## DATA SECTION
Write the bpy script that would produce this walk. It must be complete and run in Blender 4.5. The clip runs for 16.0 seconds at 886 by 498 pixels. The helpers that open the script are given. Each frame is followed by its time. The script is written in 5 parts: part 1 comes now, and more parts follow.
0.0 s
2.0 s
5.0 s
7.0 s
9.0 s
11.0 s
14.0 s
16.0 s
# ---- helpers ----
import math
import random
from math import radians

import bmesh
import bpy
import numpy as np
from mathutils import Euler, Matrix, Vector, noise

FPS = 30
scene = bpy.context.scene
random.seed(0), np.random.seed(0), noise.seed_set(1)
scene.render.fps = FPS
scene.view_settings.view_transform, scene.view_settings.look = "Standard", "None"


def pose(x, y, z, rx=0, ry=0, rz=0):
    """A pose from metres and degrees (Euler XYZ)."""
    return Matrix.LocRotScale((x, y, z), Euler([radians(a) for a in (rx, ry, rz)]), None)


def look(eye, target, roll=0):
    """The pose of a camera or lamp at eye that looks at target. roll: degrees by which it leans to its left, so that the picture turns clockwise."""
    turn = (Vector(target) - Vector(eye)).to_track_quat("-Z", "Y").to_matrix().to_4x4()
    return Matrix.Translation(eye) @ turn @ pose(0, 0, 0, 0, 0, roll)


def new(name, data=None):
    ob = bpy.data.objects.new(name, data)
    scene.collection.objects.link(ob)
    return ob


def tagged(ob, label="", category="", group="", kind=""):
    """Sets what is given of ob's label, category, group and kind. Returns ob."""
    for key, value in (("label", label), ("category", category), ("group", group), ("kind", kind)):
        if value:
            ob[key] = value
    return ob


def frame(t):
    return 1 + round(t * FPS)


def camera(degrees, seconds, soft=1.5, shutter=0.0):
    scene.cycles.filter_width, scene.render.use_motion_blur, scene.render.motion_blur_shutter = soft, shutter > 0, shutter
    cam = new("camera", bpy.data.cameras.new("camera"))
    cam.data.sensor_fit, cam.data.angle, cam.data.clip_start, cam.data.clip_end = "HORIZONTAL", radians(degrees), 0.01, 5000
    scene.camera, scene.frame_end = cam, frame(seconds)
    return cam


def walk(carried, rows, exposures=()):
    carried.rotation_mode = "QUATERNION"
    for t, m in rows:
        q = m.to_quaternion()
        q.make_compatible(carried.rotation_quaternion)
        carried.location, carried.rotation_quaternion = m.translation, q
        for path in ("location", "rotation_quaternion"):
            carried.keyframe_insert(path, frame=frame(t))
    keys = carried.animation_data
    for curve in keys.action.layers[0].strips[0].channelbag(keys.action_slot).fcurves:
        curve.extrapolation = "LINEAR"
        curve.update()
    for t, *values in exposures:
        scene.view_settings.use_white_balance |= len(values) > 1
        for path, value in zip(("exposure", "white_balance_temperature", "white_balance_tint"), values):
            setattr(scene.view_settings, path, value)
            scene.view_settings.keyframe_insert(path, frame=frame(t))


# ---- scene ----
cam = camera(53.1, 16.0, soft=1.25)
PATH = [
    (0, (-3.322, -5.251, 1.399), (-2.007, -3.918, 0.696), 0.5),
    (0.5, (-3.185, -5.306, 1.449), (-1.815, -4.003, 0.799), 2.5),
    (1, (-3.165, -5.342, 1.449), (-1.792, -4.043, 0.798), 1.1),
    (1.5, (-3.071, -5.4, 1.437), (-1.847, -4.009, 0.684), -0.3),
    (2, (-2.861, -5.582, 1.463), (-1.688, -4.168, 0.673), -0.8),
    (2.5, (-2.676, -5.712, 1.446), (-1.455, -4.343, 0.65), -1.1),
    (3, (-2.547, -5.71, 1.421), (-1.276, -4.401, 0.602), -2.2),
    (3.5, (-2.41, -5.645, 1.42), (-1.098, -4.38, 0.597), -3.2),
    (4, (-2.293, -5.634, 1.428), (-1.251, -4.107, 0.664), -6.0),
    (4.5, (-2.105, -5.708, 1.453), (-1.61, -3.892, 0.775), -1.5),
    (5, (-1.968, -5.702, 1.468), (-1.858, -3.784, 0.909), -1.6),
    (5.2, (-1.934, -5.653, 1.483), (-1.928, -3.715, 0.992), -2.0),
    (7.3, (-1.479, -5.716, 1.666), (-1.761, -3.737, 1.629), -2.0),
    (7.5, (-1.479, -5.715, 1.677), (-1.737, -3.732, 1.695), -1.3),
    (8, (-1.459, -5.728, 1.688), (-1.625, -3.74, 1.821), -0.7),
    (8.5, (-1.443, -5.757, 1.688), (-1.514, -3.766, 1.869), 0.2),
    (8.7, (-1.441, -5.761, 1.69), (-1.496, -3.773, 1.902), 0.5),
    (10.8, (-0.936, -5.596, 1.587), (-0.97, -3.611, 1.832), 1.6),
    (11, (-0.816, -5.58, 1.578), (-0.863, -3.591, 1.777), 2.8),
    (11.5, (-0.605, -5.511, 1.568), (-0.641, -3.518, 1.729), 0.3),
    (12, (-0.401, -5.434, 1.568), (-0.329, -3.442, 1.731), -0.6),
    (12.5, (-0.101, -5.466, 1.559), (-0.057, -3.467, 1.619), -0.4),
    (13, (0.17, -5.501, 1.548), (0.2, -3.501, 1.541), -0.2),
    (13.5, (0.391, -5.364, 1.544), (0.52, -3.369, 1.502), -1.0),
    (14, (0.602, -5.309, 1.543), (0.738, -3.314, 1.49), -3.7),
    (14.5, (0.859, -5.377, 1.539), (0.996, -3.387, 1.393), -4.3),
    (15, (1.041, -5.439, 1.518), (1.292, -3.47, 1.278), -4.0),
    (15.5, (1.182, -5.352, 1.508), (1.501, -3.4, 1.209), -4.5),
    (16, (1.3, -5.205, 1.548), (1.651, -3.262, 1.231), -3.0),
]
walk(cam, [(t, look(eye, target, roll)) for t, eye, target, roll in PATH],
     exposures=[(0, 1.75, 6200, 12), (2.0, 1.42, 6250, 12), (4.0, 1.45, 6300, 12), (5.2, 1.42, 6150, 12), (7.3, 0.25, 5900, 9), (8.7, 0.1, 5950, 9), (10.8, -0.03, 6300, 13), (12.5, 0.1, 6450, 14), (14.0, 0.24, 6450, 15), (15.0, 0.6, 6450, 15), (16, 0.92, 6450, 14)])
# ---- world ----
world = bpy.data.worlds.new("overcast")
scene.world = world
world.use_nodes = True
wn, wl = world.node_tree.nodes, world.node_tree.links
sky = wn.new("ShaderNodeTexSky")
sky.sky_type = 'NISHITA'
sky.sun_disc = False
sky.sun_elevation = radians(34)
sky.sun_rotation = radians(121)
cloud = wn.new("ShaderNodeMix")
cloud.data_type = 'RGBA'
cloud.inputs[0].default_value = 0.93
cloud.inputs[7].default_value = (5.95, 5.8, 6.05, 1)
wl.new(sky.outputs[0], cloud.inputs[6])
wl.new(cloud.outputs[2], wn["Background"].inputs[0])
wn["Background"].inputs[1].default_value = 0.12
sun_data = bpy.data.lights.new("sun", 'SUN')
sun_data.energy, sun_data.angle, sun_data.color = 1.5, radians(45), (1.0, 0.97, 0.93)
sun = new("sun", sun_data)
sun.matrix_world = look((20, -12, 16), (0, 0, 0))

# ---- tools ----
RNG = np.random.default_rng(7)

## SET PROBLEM
This exercise asks for the lines from the line with "ob[key] = value" to the line with "scene.view_settings.use_white_balance |= len(values)", both lines included, set down exactly and with nothing else.

## CORRECT ANSWER
            ob[key] = value
    return ob


def frame(t):
    return 1 + round(t * FPS)


def camera(degrees, seconds, soft=1.5, shutter=0.0):
    scene.cycles.filter_width, scene.render.use_motion_blur, scene.render.motion_blur_shutter = soft, shutter > 0, shutter
    cam = new("camera", bpy.data.cameras.new("camera"))
    cam.data.sensor_fit, cam.data.angle, cam.data.clip_start, cam.data.clip_end = "HORIZONTAL", radians(degrees), 0.01, 5000
    scene.camera, scene.frame_end = cam, frame(seconds)
    return cam


def walk(carried, rows, exposures=()):
    carried.rotation_mode = "QUATERNION"
    for t, m in rows:
        q = m.to_quaternion()
        q.make_compatible(carried.rotation_quaternion)
        carried.location, carried.rotation_quaternion = m.translation, q
        for path in ("location", "rotation_quaternion"):
            carried.keyframe_insert(path, frame=frame(t))
    keys = carried.animation_data
    for curve in keys.action.layers[0].strips[0].channelbag(keys.action_slot).fcurves:
        curve.extrapolation = "LINEAR"
        curve.update()
    for t, *values in exposures:
        scene.view_settings.use_white_balance |= len(values) > 1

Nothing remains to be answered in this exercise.